JAKARTA, KOMPAS — Pro dan kontra adalah hal yang wajar dalam berdemokrasi. Akan tetapi, seiring dengan waktu, masyarakat harus lebih dewasa dalam menyikapi politik.
Masyarakat juga harus tetap mengutamakan persatuan, terutama saat menghadapi pemilihan kepala daerah serentak pada 2018.
Ketua Ikatan Keluarga Alumni Lemhannas (IKAL) yang baru saja dilantik Presiden Joko Widodo sebagai anggota Dewan Pertimbangan Presiden, Agum Gumelar, mengatakan hal itu, Sabtu (27/1), di Taman Mini Indonesia Indah, Jakarta.

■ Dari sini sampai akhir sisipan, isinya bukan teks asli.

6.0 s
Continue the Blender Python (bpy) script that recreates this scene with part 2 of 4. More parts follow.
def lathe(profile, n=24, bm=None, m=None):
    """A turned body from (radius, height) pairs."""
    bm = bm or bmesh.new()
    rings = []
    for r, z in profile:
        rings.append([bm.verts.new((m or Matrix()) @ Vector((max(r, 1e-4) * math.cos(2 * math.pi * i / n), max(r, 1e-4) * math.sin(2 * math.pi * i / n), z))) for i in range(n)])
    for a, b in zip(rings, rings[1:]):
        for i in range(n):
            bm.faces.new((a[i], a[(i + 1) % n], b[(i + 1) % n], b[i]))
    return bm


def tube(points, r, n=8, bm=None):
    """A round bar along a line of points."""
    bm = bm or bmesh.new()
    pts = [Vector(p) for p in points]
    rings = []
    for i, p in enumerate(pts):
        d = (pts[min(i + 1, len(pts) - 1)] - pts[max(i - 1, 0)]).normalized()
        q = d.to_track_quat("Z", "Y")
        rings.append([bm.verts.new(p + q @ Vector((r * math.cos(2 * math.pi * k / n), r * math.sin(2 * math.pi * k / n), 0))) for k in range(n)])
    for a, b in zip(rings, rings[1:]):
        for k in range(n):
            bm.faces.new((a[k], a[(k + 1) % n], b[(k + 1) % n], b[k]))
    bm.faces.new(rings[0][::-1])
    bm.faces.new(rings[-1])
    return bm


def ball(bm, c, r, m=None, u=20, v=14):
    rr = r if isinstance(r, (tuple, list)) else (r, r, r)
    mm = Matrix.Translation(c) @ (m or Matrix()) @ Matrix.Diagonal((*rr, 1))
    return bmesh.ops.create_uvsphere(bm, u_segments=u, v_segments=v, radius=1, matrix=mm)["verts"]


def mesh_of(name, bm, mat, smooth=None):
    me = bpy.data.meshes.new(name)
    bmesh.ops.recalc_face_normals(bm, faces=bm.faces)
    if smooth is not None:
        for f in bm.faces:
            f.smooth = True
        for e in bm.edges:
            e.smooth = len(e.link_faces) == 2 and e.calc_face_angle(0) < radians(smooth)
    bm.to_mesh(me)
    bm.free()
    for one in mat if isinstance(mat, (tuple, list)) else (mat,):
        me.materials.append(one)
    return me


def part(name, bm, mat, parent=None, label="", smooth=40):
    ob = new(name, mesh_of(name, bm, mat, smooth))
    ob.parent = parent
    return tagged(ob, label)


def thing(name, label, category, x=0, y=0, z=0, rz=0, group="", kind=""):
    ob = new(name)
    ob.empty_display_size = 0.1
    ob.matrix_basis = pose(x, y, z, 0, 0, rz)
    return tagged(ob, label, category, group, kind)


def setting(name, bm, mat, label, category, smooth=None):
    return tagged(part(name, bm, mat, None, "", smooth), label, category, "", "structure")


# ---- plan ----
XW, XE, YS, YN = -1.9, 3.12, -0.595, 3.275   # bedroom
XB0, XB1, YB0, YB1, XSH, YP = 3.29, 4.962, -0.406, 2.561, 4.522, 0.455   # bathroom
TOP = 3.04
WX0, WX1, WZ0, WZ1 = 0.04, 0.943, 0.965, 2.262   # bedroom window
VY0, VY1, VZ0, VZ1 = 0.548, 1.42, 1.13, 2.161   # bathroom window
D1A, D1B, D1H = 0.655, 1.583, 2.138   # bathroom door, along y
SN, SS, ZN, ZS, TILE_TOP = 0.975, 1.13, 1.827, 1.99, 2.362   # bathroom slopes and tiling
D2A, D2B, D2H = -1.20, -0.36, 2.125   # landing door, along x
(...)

Ketua IKAL Kursus Reguler Angkatan (KRA) 25/1992 Jenderal (Pol) Purn Roesmanhadi mengatakan, KRA 25 berupaya memberikan masukan kepada pemerintah terkait perkembangan situasi yang ada saat ini.

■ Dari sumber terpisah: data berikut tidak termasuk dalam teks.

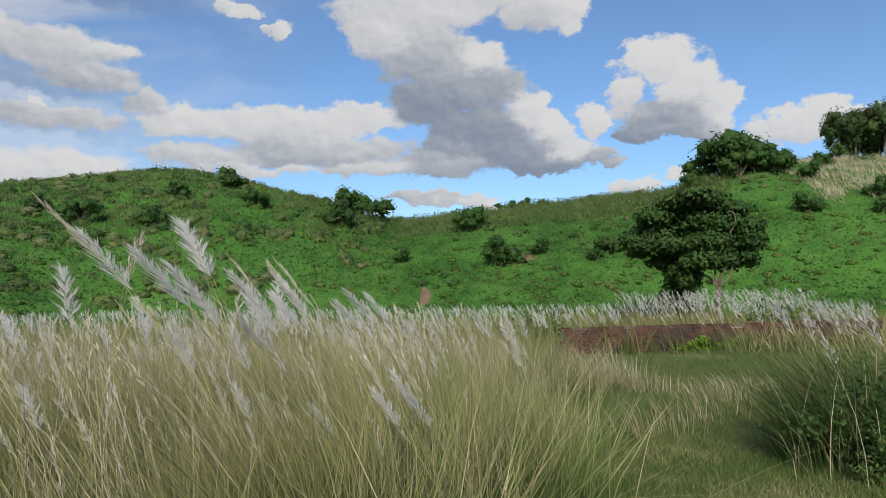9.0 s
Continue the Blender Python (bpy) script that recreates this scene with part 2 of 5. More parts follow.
def position(n):
    return n.add("ShaderNodeNewGeometry").outputs["Position"]


def foliage(name, dark, light, other=None, share=0.25, through_light=0.35, patch=0.15, single=0.3, grain=0.0):
    """Leaves: a colour for each leaf, broad patches, and light that comes through."""
    m, n, b = material(name, 0.55, 0.25)
    geo = n.add("ShaderNodeNewGeometry")
    one = geo.outputs["Random Per Island"]
    broad = n.noise(geo.outputs["Position"], patch, 6.0, 0.6)
    c = n.mix(n.math("ADD", n.math("MULTIPLY", one, single), n.math("MULTIPLY_ADD", broad, 2.2, -0.6 - single * 0.5), clamp=True), dark, light)
    if other:
        pick = n.math("ADD", n.math("MULTIPLY", n.math("FRACT", n.math("MULTIPLY", one, 17.31)), single), n.math("MULTIPLY", n.noise(geo.outputs["Position"], patch * 1.7 + 0.013, 2.0), 1 - single))
        c = n.mix(n.step(pick, 0.62 - share * 0.4, 0.72 - share * 0.4), c, other)
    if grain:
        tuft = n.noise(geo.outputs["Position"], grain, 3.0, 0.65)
        # The noise's hollows go near-black: shade between leaves put into the colour.
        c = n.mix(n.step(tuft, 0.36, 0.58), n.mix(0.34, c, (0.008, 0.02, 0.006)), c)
        relief = n.add("ShaderNodeBump")
        relief.inputs["Strength"].default_value, relief.inputs["Distance"].default_value = 1.0, 0.6 / grain
        n.link(tuft, relief.inputs["Height"])
        n.link(relief.outputs[0], b.inputs["Normal"])
    n.link(c, b.inputs["Base Color"])
    glow = n.add("ShaderNodeBsdfTranslucent")
    n.link(n.mix(0.5, c, light), glow.inputs[0])
    mixed = n.add("ShaderNodeMixShader")
    mixed.inputs[0].default_value = through_light
    n.link(b.outputs[0], mixed.inputs[1])
    n.link(glow.outputs[0], mixed.inputs[2])
    n.link(mixed.outputs[0], m.node_tree.nodes["Material Output"].inputs[0])
    return m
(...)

”Kami membuat analisis tentang ancaman terhadap sistem kehidupan nasional dari sudut pandang ketahanan nasional,” kata Roesmanhadi.

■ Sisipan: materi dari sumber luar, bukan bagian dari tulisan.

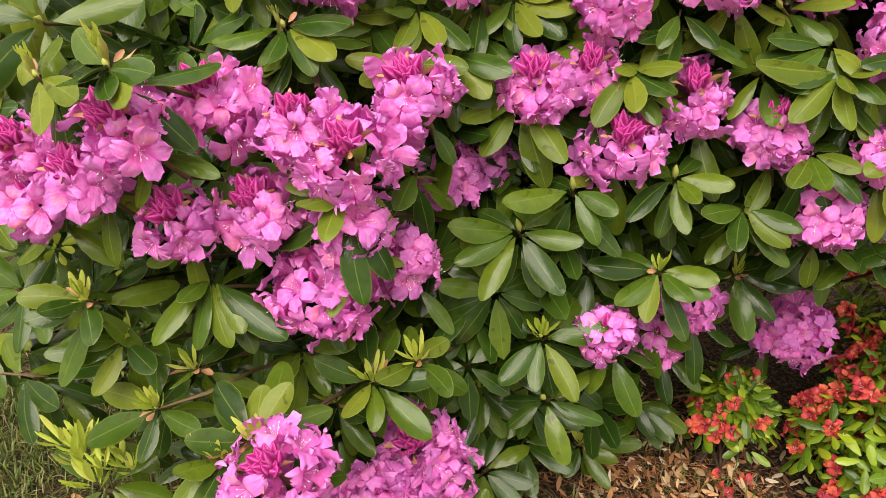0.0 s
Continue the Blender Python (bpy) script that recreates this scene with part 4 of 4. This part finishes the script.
    whorl((-0.023, 1.225, 1.277), 0, 'p', [(49, -42, -72), (96, -31, -43), (-50, 32, 23), (59, -43, -24)])
    whorl((0.094, 1.288, 1.285), 2, 'p', [(-18, 45, 40), (49, 58, 11), (61, -35, -9), (-37, -77, -36), (19, -59, -27)])
    whorl((0.170, 1.392, 1.194), 0, 'p', [(54, -34, 19), (61, -30, -5), (37, -52, -18), (14, -62, -32)])
    whorl((0.258, 1.462, 1.043), 3, 'p', [(-19, 45, 57), (56, -33, 2), (76, -34, -45), (30, -40, -61), (-43, -72, -4)])
    whorl((0.097, 1.225, 1.026), 0, 'p', [(-8, -61, -78), (38, -50, -76), (76, -34, -47), (84, -26, -27), (-62, -76, -1)])
    whorl((-0.021, 1.204, 1.026), 0, 'p', [(-39, -76, -27), (-80, -70, -25), (56, -44, -17), (38, -47, -47), (-80, -56, 19), (-11, 46, 34)])
    whorl((0.108, 1.213, 0.904), 0, 'p', [(116, 36, 12), (56, -28, -33), (26, -45, -64), (-30, -74, -30), (-31, 35, 11), (23, -57, -96)])
    whorl((0.113, 1.335, 0.696), 0, 'd', [(-55, -70, 18), (38, -47, 3), (-12, -69, -29)])
    whorl((0.049, 1.238, 0.963), 0, 'd', [(-33, -75, -33), (14, -54, -55), (-67, -60, -23)])
    whorl((-0.220, 1.116, 1.062), 0, 'd', [(69, -32, -22), (-3, -66, -26), (-28, -66, -70)])
    whorl((-0.257, 1.086, 0.989), 0, 'p', [(30, -57, -31), (-18, -62, 10), (45, -47, -7)])
    whorl((-0.407, 1.068, 1.587), 0, 'd', [(-71, -51, -28), (-53, -42, -56), (20, -39, -74), (56, -18, -64), (79, -14, -43), (-93, -65, 7), (91, -15, -8), (-135, -30, 22)])
    whorl((-0.404, 1.024, 1.644), 0, 'p', [(-5, -53, -43), (59, -41, -31), (113, -21, 3), (-119, -25, 4), (-48, -54, -32)])
    whorl((-0.454, 0.960, 1.659), 0, 'd', [(-63, -49, 4), (-16, -56, -34), (-32, 29, 38)])
    whorl((-0.430, 0.911, 1.705), 3, 'p', [(-107, 3, 60), (-84, 10, 29), (-16, -58, -19), (17, 39, 43), (12, 35, 72)])
    whorl((-0.382, 0.956, 1.746), 0, 'p', [(-62, 20, 59), (-47, 27, 30), (44, -45, -22), (68, 34, 33), (72, -40, -18), (-12, 31, 60)])
    whorl((-0.273, 1.109, 1.666), 0, 'd', [(9, -49, -56), (-38, -48, -60), (71, -18, -70), (-89, -60, -31), (6, -44, -76), (93, -17, -33), (52, -41, -46)])
    whorl((-0.289, 1.141, 1.781), 0, 'p', [(-69, -48, -56), (24, -48, -39), (53, -43, -21), (76, -26, -29), (116, -21, -19), (-57, 24, 44)])
    whorl((-0.122, 1.199, 1.784), 0, 'n', [(62, -43, -3), (80, 38, 35), (80, -17, -6), (-48, -64, -25), (36, -35, -73), (76, 39, 92), (36, 42, 58), (74, 36, 49)])
    whorl((-0.152, 1.195, 1.750), 0, 'n', [(59, -40, -40), (84, -18, -3), (-52, -55, -50), (-23, -58, -33), (9, -50, -51), (43, 44, 50)])
    whorl((-0.169, 1.215, 1.793), 0, 'n', [(46, -44, -32), (-37, 28, 43), (12, 35, 75), (86, 43, 84)])
    whorl((-0.032, 1.211, 1.693), 2, 'n', [(66, -22, -37), (72, -20, -16), (54, -44, -9), (14, 38, 46), (-31, 28, 51), (-47, 27, 26), (25, 42, 29), (64, -31, -30)])
    whorl((-0.057, 1.221, 1.637), 0, 'n', [(-54, 26, 25), (29, -48, -26), (-36, 27, 51), (-18, -56, -46)])
    whorl((-0.055, 1.215, 1.566), 0, 'p', [(-8, -52, -67), (-63, 22, 29), (-35, -64, 0), (-43, 26, 49)])
    whorl((-0.104, 1.206, 1.541), 0, 'p', [(-32, 29, 43), (8, -52, -27), (-34, -62, -18)])
    whorl((-0.583, 0.933, 1.452), 3, 'p', [(-105, 4, 63), (68, 40, 80), (124, -18, -4), (-1, -54, -25), (52, -43, -27)])
    whorl((-0.650, 0.934, 1.411), 3, 'p', [(-91, 3, 45), (61, -43, -8), (-8, -58, 0), (8, -51, -36)])
    whorl((-0.683, 0.807, 1.503), 3, 'p', [(41, 42, 22), (68, 38, 45), (4, -55, -9), (72, -39, -28)])
    whorl((-0.697, 0.796, 1.408), 3, 'p', [(121, -14, -16), (-61, 25, 16), (71, -40, -19)])
    whorl((-0.701, 0.854, 1.578), 3, 'p', [(12, -50, -38), (-1, -55, -20), (63, -40, -36)])
    whorl((-0.696, 0.891, 1.589), 3, 'p', [(65, -39, -45), (29, 43, 23), (7, -52, -26)])
    whorl((-0.702, 0.964, 1.618), 3, 'p', [(16, 41, 23), (3, -54, -18), (93, -31, -31)])
    whorl((-0.659, 0.949, 1.573), 3, 'p', [(-76, 22, 21), (32, 43, 29), (69, -39, -30), (1, -53, -30)])
    whorl((-0.571, 0.963, 1.568), 3, 'p', [(8, 37, 40), (16, -50, -31), (84, -37, -19), (-54, 26, 27)])
    whorl((-0.592, 0.999, 1.608), 2, 'p', [(67, -42, -3), (-43, 28, 26)])
    whorl((-0.570, 0.980, 1.523), 3, 'd', [(25, 42, 31), (-35, -60, 8), (84, -37, -18)])
    whorl((-0.267, 1.063, 1.491), 0, 'p', [(-16, -34, -89), (21, -29, -100), (98, -21, -56), (-78, -54, -9), (-121, -19, -68), (-67, -50, -60), (-39, -62, -30)])
    whorl((-0.520, 1.102, 1.447), 0, 'd', [(-45, 25, 56), (37, 44, 30), (-26, -59, -28), (59, -41, -37)])
    whorl((-0.782, 0.989, 1.768), 0, 'p', [(-61, -2, -108), (-10, 9, -121), (-8, -29, -87)])
    whorl((-0.597, 1.049, 1.978), 0, 'n', [(-64, 19, 48), (81, -38, -20), (0, -49, -49), (87, -10, -39), (29, 37, 50), (38, -38, -69)])
    whorl((-0.703, 1.092, 1.979), 2, 'n', [(-53, -45, -6), (-60, 21, 45), (63, -38, -42), (17, -42, -68), (-19, -53, -47), (27, 39, 33), (3, 29, 72)])
    whorl((-0.352, 1.015, 1.916), 0, 'n', [(-8, -51, -47), (53, -41, -33), (-37, -58, -37), (69, -41, -16), (20, -43, -60)])
    whorl((-0.475, 0.998, 1.855), 0, 'n', [(-22, -55, -34), (64, -36, -53), (13, 33, 54), (-38, 27, 34)])
    whorl((-0.752, 0.995, 1.874), 0, 'p', [(-74, 21, 32), (-31, -52, -38), (-16, -55, -53), (60, -35, -80)])
    whorl((-0.704, 1.076, 1.922), 2, 'p', [(-24, -60, -10), (87, -34, -47), (17, 38, 49), (4, -51, -51)])
    whorl((-0.671, 1.040, 1.755), 0, 'd', [(41, -44, -42), (76, -37, -41), (-125, -31, 55)])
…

Agum mengatakan, pro dan kontra dalam demokrasi adalah hal yang wajar. Berkembangnya demokrasi selalu ditandai oleh pihak yang setuju atau tidak setuju. Namun, harus tetap ada rasa persatuan kebangsaan demi kemajuan Indonesia secara umum.
Akan tetapi, jangan sampai kemudian rasa tidak suka itu membuat warga negara Indonesia menghambat program pemerintah dan bahkan bergabung dengan pihak yang radikal.
”Nanti saja tahun 2019 gabung dengan kelompok yang tidak mendukung Jokowi lagi, jangan sekarang gergaji kerja pemerintah,” ujar Agum.
Roesmanhadi menyebutkan, sebagai elemen bangsa, wajib untuk memberikan sumbangsih kepada pemerintah.
Hal inilah yang digagas dan dilaksanakan oleh KRA 25. Ia mengatakan, masukan itu diharapkan bisa menjadi pertimbangan Presiden Jokowi dalam membuat keputusan.
Menurut dia, semua presiden pasti memiliki pertimbangan dan gaya dalam membuat kebijakan.
Oleh karena itu, untuk memberikan masukan yang selengkap-lengkapnya, KRA 25 mengadakan empat diskusi di bidang politik, ekonomi, sosial budaya, hukum dan pertahanan.
Ia mengatakan, saat ini Indonesia menghadapi banyak ancaman, baik terbuka maupun tertutup. Apalagi, pada 2018, dalam menghadapi pilkada, masyarakat harus dewasa dalam berdemokrasi.
”Kita boleh memilih siapa saja, tapi setelah pilkada harus kembali bersatu. Agar bisa membangun bersama bangsa ini,” ucap Roesmanhadi.
”Kita harus tetap optimistis terhadap negara dan bangsa. Memang ada pihak-pihak yang ingin menunggangi situasi dan meniadakan NKRI, tapi itu hanya minoritas,” ujar Agum. ”Kita sekarang masih euforia reformasi,” lanjutnya.